In Nuova Guinea, presso gli Ibitoe, era usanza radicata quella di rimodellare
il busto maschile, a partire dall’adolescenza, attraverso l’uso di speciali
cinture molto strette, conosciute come cinture itiburi. Il momento
in cui la cintura veniva apposta al corpo del ragazzo segnava la sua entrata
nel mondo adulto e rappresentava, per lui, una prova alquanto gravosa
di sopportazione del dolore, da superare, pena il disonore personale e
familiare. Sotto la cintura, che non poteva in nessun caso essere rimossa,
il corpo veniva fasciato strettamente.
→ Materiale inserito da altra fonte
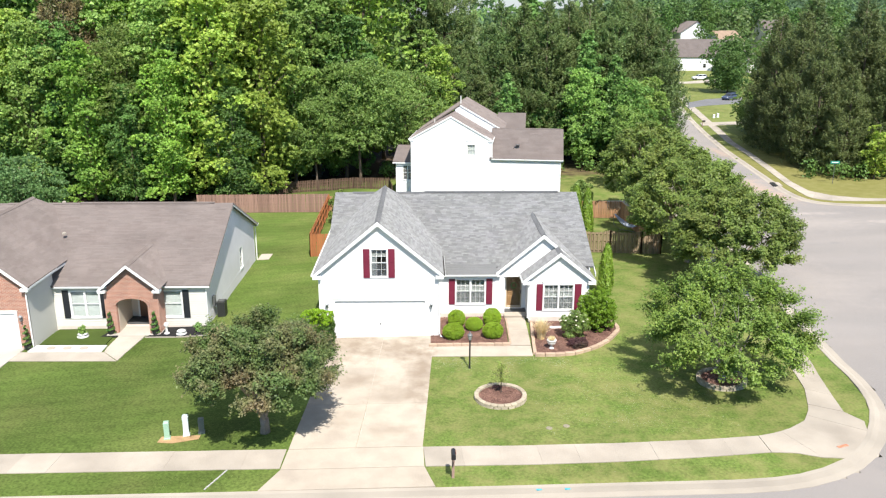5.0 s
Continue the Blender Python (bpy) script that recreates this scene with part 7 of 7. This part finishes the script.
def car(x, y, rz, body, roof, label, s=1.0, name="car"):
    """A compact hatchback; the nose points along +x."""
    z = float(ground_z(x, y)) - 0.1 if abs(road_depth(np.array([x]), np.array([y]))[0]) < 99 and road_depth(np.array([x]), np.array([y]))[0] > 0 else float(ground_z(x, y)) + 0.03
    t = thing(name, x, y, z, label, "car", rz=rz)
    L, W = 2.15 * s, 0.88 * s
    # body sections along the length: x, half width, sill, belt
    secs = [(-2.15, 0.74, 0.42, 0.80), (-2.05, 0.82, 0.30, 0.92), (-1.5, 0.87, 0.24, 0.97), (0.0, 0.88, 0.22, 0.96), (0.9, 0.87, 0.22, 0.95), (1.2, 0.86, 0.24, 0.93), (1.7, 0.83, 0.26, 0.86), (2.05, 0.76, 0.32, 0.74), (2.15, 0.66, 0.40, 0.62)]
    g = Geo()
    prof_n = 8
    for sx, w, lo, hi in secs:
        ring_ = [(-w * 0.92, lo), (-w, lo + 0.12), (-w, hi - 0.14), (-w * 0.9, hi), (w * 0.9, hi), (w, hi - 0.14), (w, lo + 0.12), (w * 0.92, lo)]
        g.v += [(sx * s, a * s, b * s) for a, b in ring_]
    for i in range(len(secs) - 1):
        for j in range(prof_n):
            k = (j + 1) % prof_n
            g.f.append((i * 8 + j, i * 8 + k, (i + 1) * 8 + k, (i + 1) * 8 + j))
    g.f += [tuple(range(7, -1, -1)), tuple(range((len(secs) - 1) * 8, len(secs) * 8))]
    b = part("body", g, body, t, smooth=False)
    fix_normals(b)
    # cabin: glass house and roof
    cab = Geo()
    rows = [(-2.0, 0.78, 0.93), (1.15, 0.78, 0.93), (-1.72, 0.60, 1.42), (0.35, 0.62, 1.42)]
    (xa, wa, za), (xb, wb, zb), (xc, wc, zc), (xd, wd, zd) = rows
    cab.hexa([tuple(v * s for v in p) for p in ((xa, -wa, za), (xb, -wb, zb), (xb, wb, zb), (xa, wa, za), (xc, -wc, zc), (xd, -wd, zd), (xd, wd, zd), (xc, wc, zc))])
    part("window_band", cab, mat("dark_car_glass", (0.012, 0.016, 0.018), 0.08, 0.02, 1, 10, 0.02, 0, spec=0.6), t)
    rf = Geo()
    rf.hexa([tuple(v * s for v in p) for p in ((-1.76, -0.62, 1.40), (0.3, -0.64, 1.40), (0.3, 0.64, 1.40), (-1.76, 0.62, 1.40), (-1.6, -0.5, 1.47), (0.15, -0.52, 1.48), (0.15, 0.52, 1.48), (-1.6, 0.5, 1.47))])
    part("roof", rf, roof, t)
    for sy in (-1, 1):
        for px0, px1, zz in ((-1.9, -1.65, 0), (0.38, 1.1, 0), (-0.65, -0.6, 1)):
            pl = Geo().tube([(px1 * s if px1 > 0 else px0 * s, sy * 0.775 * s, 0.93 * s), ((0.33 if px1 > 0 else -1.7 if zz == 0 else -0.6) * s, sy * 0.625 * s, 1.41 * s)], 0.035 * s, 5)
            part("pillar", pl, body, t)
        part("mirror", Geo().cbox(0.55 * s, 0.72 * s, min(sy * 0.88, sy * 1.03) * s, max(sy * 0.88, sy * 1.03) * s, 0.93 * s, 1.07 * s, 0.02), BLACKPLASTIC, t)
        part("headlight", Geo().cbox(1.86 * s, 2.06 * s, min(sy * 0.5, sy * 0.76) * s, max(sy * 0.5, sy * 0.76) * s, 0.6 * s, 0.76 * s, 0.02), WHITESTONE, t)
        part("tail_light", Geo().cbox(-2.16 * s, -2.02 * s, min(sy * 0.55, sy * 0.8) * s, max(sy * 0.55, sy * 0.8) * s, 0.65 * s, 0.88 * s, 0.02), mat("red_lamp_plastic", (0.35, 0.01, 0.01), 0.2), t)
        for wx in (-1.35, 1.35):
            wh = part("wheel", Geo().tube([(wx * s, sy * 0.68 * s, 0.31 * s), (wx * s, sy * 0.89 * s, 0.31 * s)], 0.31 * s, 18), BLACKPLASTIC, t)
            part("rim", Geo().tube([(wx * s, sy * 0.885 * s, 0.31 * s), (wx * s, sy * 0.9 * s, 0.31 * s)], 0.19 * s, 12), GREYMETAL, wh)
    part("number_plate", Geo().box(-2.175 * s, -2.15 * s, -0.16 * s, 0.16 * s, 0.5 * s, 0.6 * s), WHITESTONE, t)
    return t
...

Solo dopo aver superato la fase
iniziale, il ragazzo aveva la facoltà di scegliere una cintura più stretta
o più larga, più flessibile o più rigida, che sostituisse l’originaria.
Di solito, la prima fascia era in tela, quella scelta in seguito in corteccia.
L’uso delle cinture itiburi, riducendo il punto-vita dei ragazzi
a circonferenze minime, li rendeva anche meno atti allo sforzo fisico.
Solo l’adozione di una cintura in corteccia segnava l’entrata nel mondo
adulto a tutti gli effetti. Sino a quel momento, il giovane non poteva
essere scelto come marito, né aveva diritto ad essere chiamato “itiburi”.